I’ve seen some cars, which even if free, are too expensive. You could spend $5,000 repairing a car that would be worth $3,000 when you are done. There are too many cars with lower mileage for $3k or less in today’s troubled economy. Keep looking.


A newer Chevy Prizm, for instance. A Toyota Corolla with a Chevy badge. You get Toyota reliability, with the depreciation of a Chevy.
Also, in the price range you give, the brand is almost meaningless compared to how well it was maintained. A mechanic checkup on the vehicle before you buy could save you money down the road.

You need to spend some money to get the car checked by a mechanic. It might be OK, but with all those miles, there might be something lurking inside that could break soon and be expensive.

Any car with 300K+ miles on it is worth $500-750. No more. The $2,700 asking price is exorbitant, and you’re crazy if you pay it.

I would not buy a car with this many miles on it, no matter what. I wouldn’t even take it if it was free.

phlatcat; Civics are basically good cars, but any car with that many miles on it will require steady replacement of parts, even if it is in good condition now! A mechanic could do that a lot cheaper that you.

Agree with others, if someone gave it to you, you would just do routine maintenace and run it into the ground, in a manner of speaking . At the first major repair, you would scrap it.
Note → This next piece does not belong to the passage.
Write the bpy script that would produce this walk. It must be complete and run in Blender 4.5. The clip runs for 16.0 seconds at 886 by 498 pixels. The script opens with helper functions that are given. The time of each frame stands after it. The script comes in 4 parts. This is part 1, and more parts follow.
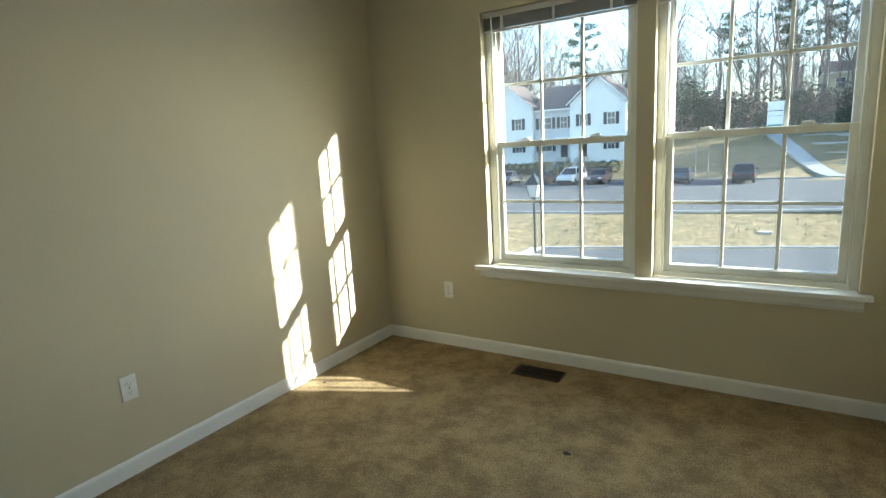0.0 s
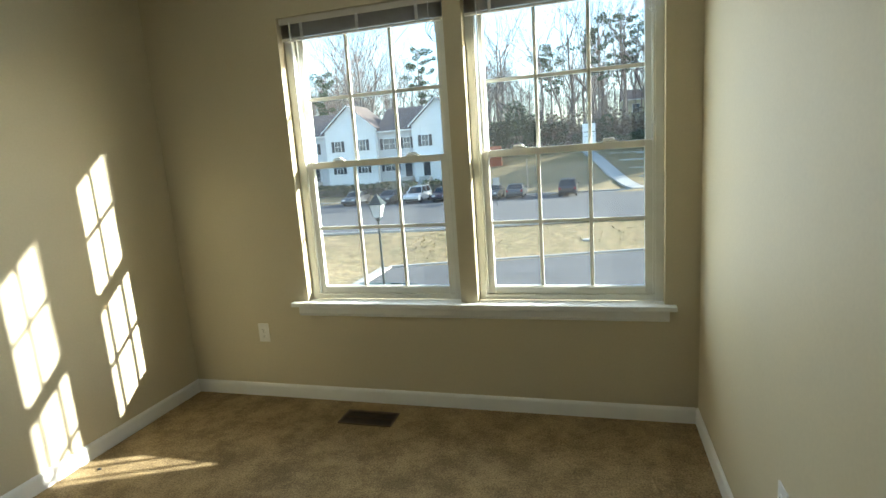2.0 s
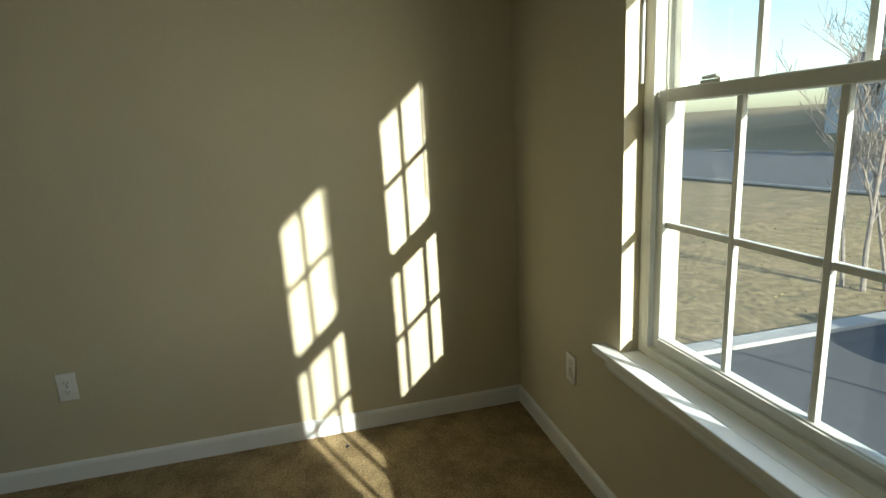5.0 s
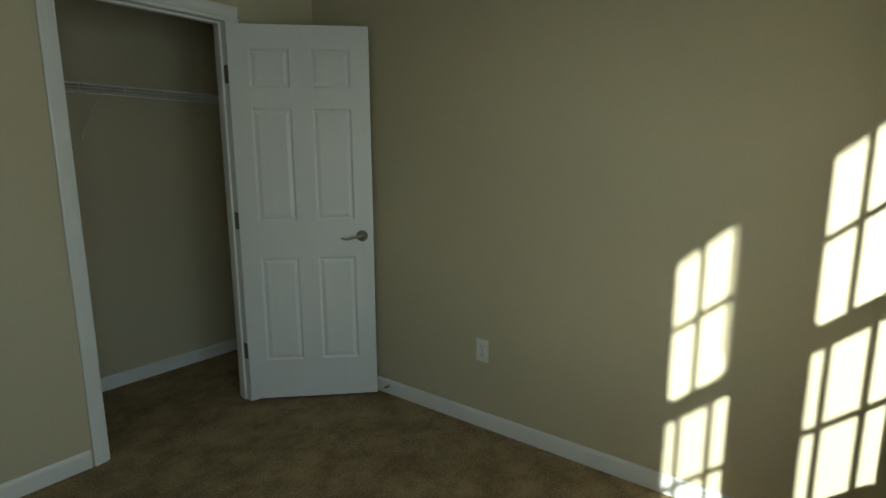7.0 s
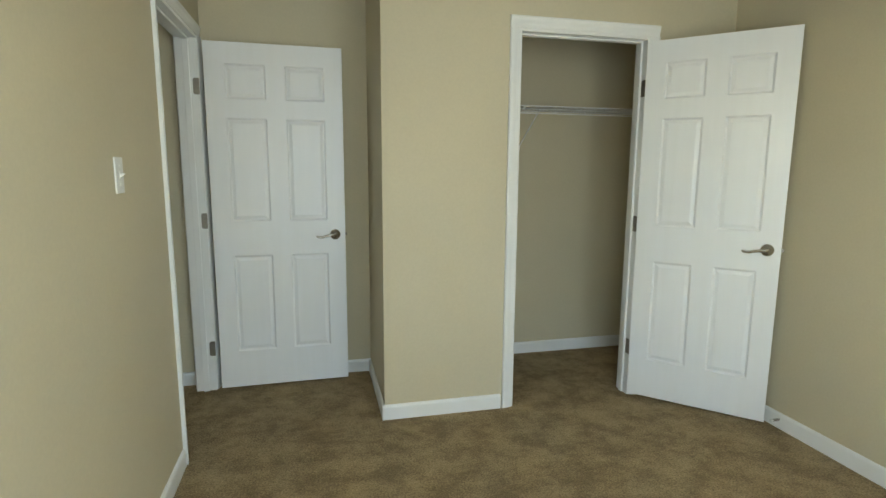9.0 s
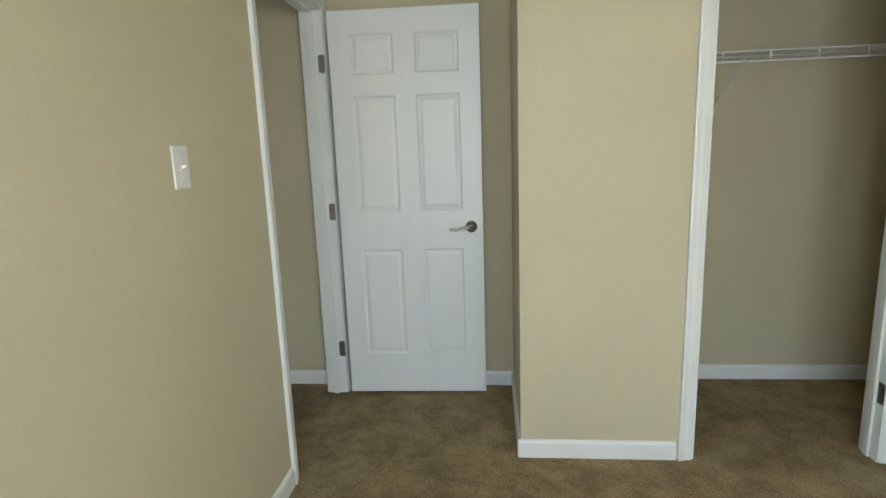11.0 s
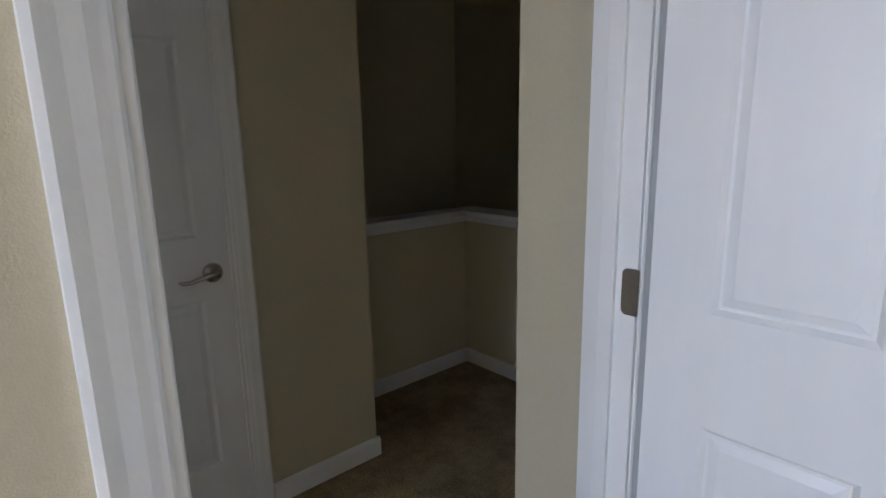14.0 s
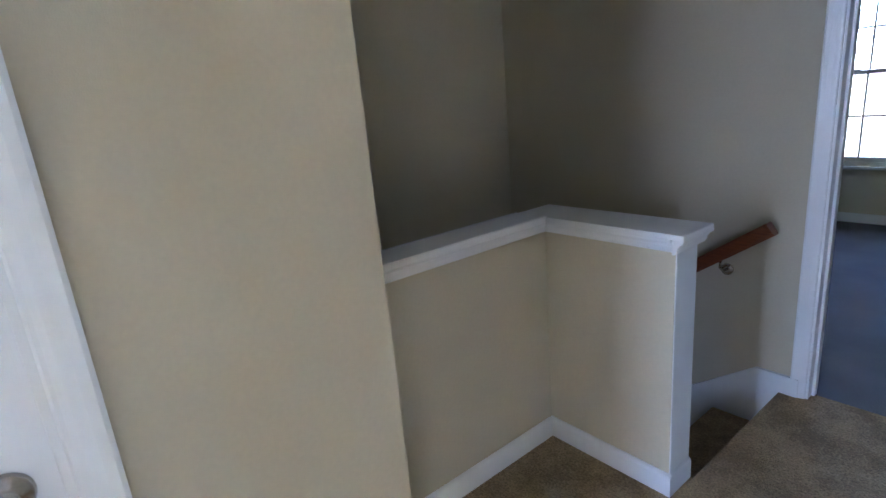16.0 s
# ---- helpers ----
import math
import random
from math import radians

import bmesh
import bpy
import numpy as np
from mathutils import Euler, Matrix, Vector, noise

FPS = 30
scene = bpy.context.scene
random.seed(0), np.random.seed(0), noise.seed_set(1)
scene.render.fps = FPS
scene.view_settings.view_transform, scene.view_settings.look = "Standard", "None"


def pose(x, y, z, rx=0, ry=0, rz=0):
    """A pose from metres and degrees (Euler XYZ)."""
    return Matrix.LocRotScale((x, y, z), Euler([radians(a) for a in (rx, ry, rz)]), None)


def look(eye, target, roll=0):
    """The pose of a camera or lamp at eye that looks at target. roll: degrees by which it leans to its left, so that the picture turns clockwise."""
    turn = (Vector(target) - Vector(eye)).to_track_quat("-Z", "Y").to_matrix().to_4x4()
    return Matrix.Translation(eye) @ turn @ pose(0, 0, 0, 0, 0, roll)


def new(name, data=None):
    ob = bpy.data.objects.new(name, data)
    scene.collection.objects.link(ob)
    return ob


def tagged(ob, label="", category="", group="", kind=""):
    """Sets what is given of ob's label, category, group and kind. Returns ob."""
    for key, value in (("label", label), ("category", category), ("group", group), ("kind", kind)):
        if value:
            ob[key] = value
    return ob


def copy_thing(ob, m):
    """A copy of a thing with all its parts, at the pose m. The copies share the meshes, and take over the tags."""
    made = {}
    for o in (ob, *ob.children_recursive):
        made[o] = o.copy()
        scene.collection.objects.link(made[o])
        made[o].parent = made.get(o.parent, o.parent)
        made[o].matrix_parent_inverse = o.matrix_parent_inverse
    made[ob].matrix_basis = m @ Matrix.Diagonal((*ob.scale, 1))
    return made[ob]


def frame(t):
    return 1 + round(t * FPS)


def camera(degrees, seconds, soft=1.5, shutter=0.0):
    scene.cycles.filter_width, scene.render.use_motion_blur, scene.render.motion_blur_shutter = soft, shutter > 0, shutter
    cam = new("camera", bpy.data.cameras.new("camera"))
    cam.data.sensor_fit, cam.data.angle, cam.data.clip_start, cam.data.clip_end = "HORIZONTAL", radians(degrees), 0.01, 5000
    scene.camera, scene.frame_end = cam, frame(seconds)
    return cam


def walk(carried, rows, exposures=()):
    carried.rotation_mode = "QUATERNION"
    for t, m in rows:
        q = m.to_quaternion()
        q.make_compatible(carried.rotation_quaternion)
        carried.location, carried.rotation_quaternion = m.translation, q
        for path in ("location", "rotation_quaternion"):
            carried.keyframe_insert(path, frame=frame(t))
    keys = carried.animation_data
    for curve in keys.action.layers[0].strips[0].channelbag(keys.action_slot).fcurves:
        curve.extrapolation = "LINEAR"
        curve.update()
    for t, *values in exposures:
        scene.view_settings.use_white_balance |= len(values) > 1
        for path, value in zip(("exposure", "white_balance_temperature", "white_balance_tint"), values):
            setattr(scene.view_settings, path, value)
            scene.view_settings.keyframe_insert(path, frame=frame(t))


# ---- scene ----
cam = camera(79.8, 16.0)
PATH = [
    (0, (2.469, -3.067, 1.427), (1.415, -1.413, 1.037), -3.4),
    (0.5, (2.41, -3.011, 1.415), (1.65, -1.204, 1.017), -3.4),
    (1, (2.411, -2.967, 1.38), (1.863, -1.082, 0.996), -3.2),
    (1.5, (2.498, -2.896, 1.345), (2.009, -0.988, 0.994), -3.4),
    (2, (2.51, -2.683, 1.413), (1.956, -0.794, 1.06), -4.1),
    (2.5, (2.407, -2.505, 1.466), (1.757, -0.649, 1.096), -4.7),
    (3, (2.387, -2.22, 1.361), (1.496, -0.458, 1.04), -4.0),
    (3.5, (2.346, -1.947, 1.373), (1.188, -0.358, 1.007), -3.7),
    (3.7, (2.381, -1.815, 1.365), (1.079, -0.343, 0.994), -3.4),
    (5.8, (2.23, -0.632, 1.312), (0.274, -0.783, 0.922), -2.5),
    (6, (2.229, -0.655, 1.304), (0.281, -0.93, 0.944), -1.8),
    (6.5, (2.182, -0.673, 1.312), (0.336, -1.372, 0.987), -1.2),
    (7, (2.141, -0.547, 1.385), (0.579, -1.747, 1.036), -0.2),
    (7.5, (2.205, -0.421, 1.408), (1.02, -1.99, 1.041), -0.1),
    (8, (2.341, -0.437, 1.412), (1.444, -2.184, 1.034), 0.3),
    (8.5, (2.411, -0.436, 1.389), (1.753, -2.295, 1.057), 0.4),
    (8.7, (2.393, -0.429, 1.364), (1.829, -2.323, 1.062), 0.4),
    (10.8, (2.235, -0.904, 1.342), (2.266, -2.873, 0.989), -2.1),
    (11, (2.142, -0.986, 1.348), (2.328, -2.943, 0.98), -2.0),
    (11.5, (2.095, -1.325, 1.346), (2.571, -3.231, 0.972), -2.2),
    (12, (2.147, -1.648, 1.369), (2.842, -3.49, 1.016), -2.1),
    (12.5, (2.218, -1.983, 1.364), (3.074, -3.767, 1.067), -1.4),
    (13, (2.255, -2.344, 1.382), (3.354, -3.985, 1.066), -1.7),
    (13.5, (2.328, -2.63, 1.351), (3.64, -4.107, 1.036), -0.7),
    (14.2, (2.608, -2.964, 1.319), (4.141, -4.167, 0.869), -1.5),
    (14.5, (2.75, -3.113, 1.306), (4.398, -4.138, 0.822), -2.2),
    (15, (2.971, -3.284, 1.299), (4.728, -4.127, 0.848), -3.8),
    (15.5, (3.236, -3.437, 1.308), (4.889, -4.458, 0.83), -2.2),
    (16, (3.439, -3.518, 1.354), (4.959, -4.703, 0.819), -5.2),
]
walk(cam, [(t, look(e, g, r)) for t, e, g, r in PATH],
     [(0.0, 2.5, 5600, 2), (1.0, 2.25, 5750, 2), (2.0, 2.4, 5850, 3), (3.0, 2.25, 5850, 2), (3.7, 1.85, 5850, 2), (6.0, 1.4, 5800, -3), (7.0, 1.4, 5700, -5), (7.5, 2.1, 5850, -2), (8.0, 2.75, 6000, 2), (8.6, 3.1, 5950, 3),
      (11.0, 3.35, 5800, 7), (12.5, 3.25, 5650, 13), (13.5, 3.5, 5400, 18), (14.0, 3.55, 5250, 23), (14.5, 4.45, 5100, 27), (15.2, 5.4, 4750, 27), (16.0, 6.0, 4550, 27)])

# ---- world, sun ----
SUN = Vector((1.0, 0.440, 0.398)).normalized()
world = bpy.data.worlds.new("sky")
scene.world = world
world.use_nodes = True
sky = world.node_tree.nodes.new("ShaderNodeTexSky")
sky.sky_type, sky.sun_disc = "NISHITA", False
sky.sun_elevation, sky.sun_rotation = math.asin(SUN.z), math.atan2(SUN.x, SUN.y)
world.node_tree.links.new(sky.outputs[0], world.node_tree.nodes["Background"].inputs[0])
world.node_tree.nodes["Background"].inputs[1].default_value = 0.15
sun = new("sun", bpy.data.lights.new("sun", "SUN"))
sun.data.energy, sun.data.angle, sun.data.color = 5.0, radians(0.6), (1.0, 0.93, 0.80)
sun.matrix_world = look(SUN * 60, (0, 0, 0))



def sky_lamp(x0, x1, z0, z1, y, out, watts):
    """Daylight from the sky, standing in a window's opening."""
    lamp = new("window_daylight", bpy.data.lights.new("window_daylight", "AREA"))
    lamp.data.shape, lamp.data.size, lamp.data.size_y = "RECTANGLE", x1 - x0, z1 - z0
    lamp.data.energy, lamp.data.color = watts, (0.97, 1.0, 0.97)
    lamp.data.spread = radians(140)
    c = Vector(((x0 + x1) / 2, y, (z0 + z1) / 2))
    lamp.matrix_world = look(c, c - Vector((0, out, 0)))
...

There are a lot of cars on the market with far fewer miles; shop around.

You Are Nuts.

This car could go 3 more years or 3 more miles.

Buy something with fewer miles, way fewer. Don’t balk at something that doesn’t carry the Asian Car Myth and that is priced more sensibly.


Thanks for the replies and insight. I know that my interest in this car was motivated really by how well it drove and ran, after driving several with much lower mileage that did not seem to have “aged” as well. I find the variation that I have observed in the same models interesting. This car has aged exceptionally well, but is still 13 years old with 300K miles.

There Could Be Something To That “Highway Miles” Sales Gimmick.

It sounds like maybe the owner kept it on highways. The other cars, not so much.